Please pull out every line that includes the string "part".

| COLLECTED DATA |
— start —

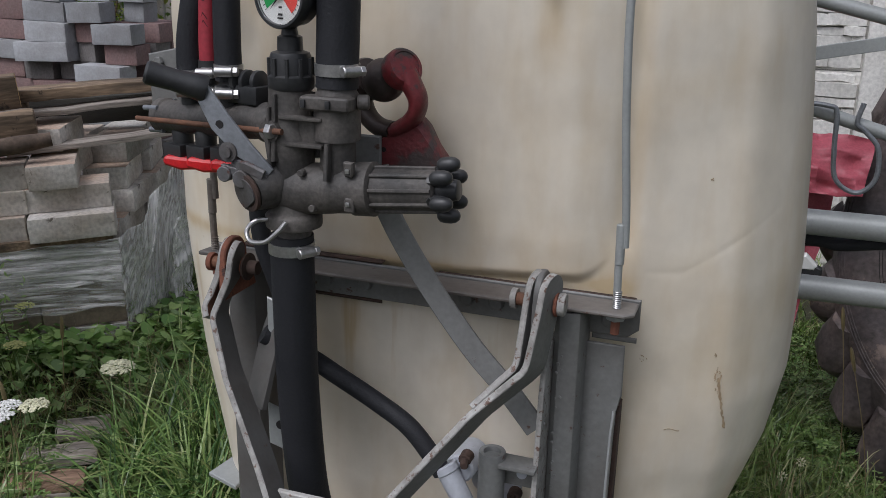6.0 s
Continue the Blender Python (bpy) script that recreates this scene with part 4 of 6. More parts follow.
pipe(bm, [(0.41, YB - 0.015, 1.275), (0.405, YB - 0.015, 1.25), (0.43, YB - 0.015, 1.236), (0.48, YB - 0.015, 1.225)], 0.004, 6, 10)
part("latch_wire", bm, STEEL, boom)
bm = B()
pipe(bm, [(0.16, YB - 0.02, 1.137), (0.232, YB - 0.02, 1.132), (0.248, YB - 0.02, 1.12), (0.252, YB - 0.02, 1.06), (0.262, YB - 0.02, 1.0), (0.300, YB - 0.02, 0.978), (0.328, YB - 0.02, 1.005), (0.325, YB - 0.02, 1.06), (0.300, YB - 0.02, 1.09), (0.284, YB - 0.02, 1.105), (0.29, YB - 0.02, 1.14)], 0.0046, 7, 10)
part("wire_hook", bm, STEEL, boom, "bent wire hook")
for x in (-0.25, 0.02):
    bm = B()
    box(bm, (x, YB - 0.05, 0.70), (0.04, 0.04, 1.40), None, 0.003)
    part("mast", bm, SILVER, boom)
# black hose along the boom and its elbow
bm = B()
pipe(bm, [(0.05, YB + 0.03, 0.85), (0.24, YB + 0.03, 0.868), (0.29, YB + 0.03, 0.864), (0.36, YB + 0.03, 0.875), (0.43, YB + 0.03, 0.885), (0.55, YB + 0.03, 0.90)], 0.0135, 8, 14)
part("boom_hose", bm, RUBBER, boom)
bm = B()
pipe(bm, [(0.515, YB - 0.03, 0.935), (0.515, YB - 0.03, 0.955), (0.535, YB - 0.03, 0.975), (0.58, YB - 0.03, 0.980), (0.618, YB - 0.03, 0.965), (0.63, YB - 0.03, 0.935)], 0.0115, 7, 14)
part("boom_hose", bm, RUBBER, boom)


NOZZLE = plain("nozzle_grey", (0.40, 0.40, 0.37), 0.45)


def nozzle(x, z, d):
    bm = B()
    m = axis((x, YB - 0.03, z), Vector((x, YB - 0.03, z)) + Vector(d))
    lathe(bm, [(0.006, 0.0), (0.0105, 0.002), (0.0105, 0.018), (0.014, 0.019), (0.014, 0.030), (0.009, 0.034), (0, 0.034)], m, 18)
    n = part("nozzle", bm, NOZZLE, boom, "pale grey plastic nozzle")
    bm = B()
    for s in (-1, 1):
        box(bm, m @ Vector((s * 0.016, 0, 0.022)), (0.012, 0.010, 0.014), m.to_3x3(), 0.002)
    part("wing_cap", bm, NOZZLE, n)
    return n


nozzle(0.435, 1.045, (-0.35, -0.1, -1))
nozzle(0.520, 0.885, (0, 0, -1))
bm = B()
rod(bm, (0.442, YB - 0.02, 1.048), (0.452, YB - 0.02, 1.085), 0.0065, bevel=0.001)
rod(bm, (0.452, YB - 0.02, 1.085), (0.456, YB - 0.02, 1.100), 0.0035)
hexnut(bm, (0.4545, YB - 0.02, 1.094), (0.2, 0, 1), 0.0065, 0.005)
box(bm, (0.446, YB - 0.022, 1.062), (0.016, 0.012, 0.010), Euler((0, 0.25, 0)).to_matrix(), 0.001)
part("nozzle_clip", bm, ZINC, boom)
bm = B()
lathe(bm, [(0.011, 0), (0.012, 0.004), (0.009, 0.010), (0, 0.012)], axis((0.553, YB - 0.03, 1.022), (0.553, -1, 1.06)), 18)
part("end_cap", bm, plain("yellowed_plastic", (0.66, 0.58, 0.44), 0.45), boom)
bm = B()
lathe(bm, [(0.012, 0), (0.0155, 0.002), (0.0155, 0.009), (0.012, 0.011)], axis((0.553, YB - 0.02, 1.022), (0.553, -1, 1.06)), 18)
rod(bm, (0.553, YB - 0.03, 1.012), (0.546, YB - 0.03, 0.988), 0.011)
part("rusty_clip", bm, RUST, boom)

# ---- tractor tyre ----
tyre = thing("tractor_tyre", (0.9, 1.5, 0.05), "large worn tractor tyre with deep lugs standing in grass", "tyre")
ta, lean = -0.50, -0.10
TC = Vector((0.854, 1.411, 0.813))
TN = Vector((-math.sin(ta) * math.cos(lean), math.cos(ta) * math.cos(lean), math.sin(lean)))
TU = Vector((math.cos(ta), math.sin(ta), 0))
TM = Matrix.Translation(TC) @ Matrix((TU, TU.cross(TN), -TN)).transposed().to_4x4()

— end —

| EXERCISE OUTPUT |
Continue the Blender Python (bpy) script that recreates this scene with part 4 of 6. More parts follow.
part("latch_wire", bm, STEEL, boom)
part("wire_hook", bm, STEEL, boom, "bent wire hook")
    part("mast", bm, SILVER, boom)
part("boom_hose", bm, RUBBER, boom)
part("boom_hose", bm, RUBBER, boom)
    n = part("nozzle", bm, NOZZLE, boom, "pale grey plastic nozzle")
    part("wing_cap", bm, NOZZLE, n)
part("nozzle_clip", bm, ZINC, boom)
part("end_cap", bm, plain("yellowed_plastic", (0.66, 0.58, 0.44), 0.45), boom)
part("rusty_clip", bm, RUST, boom)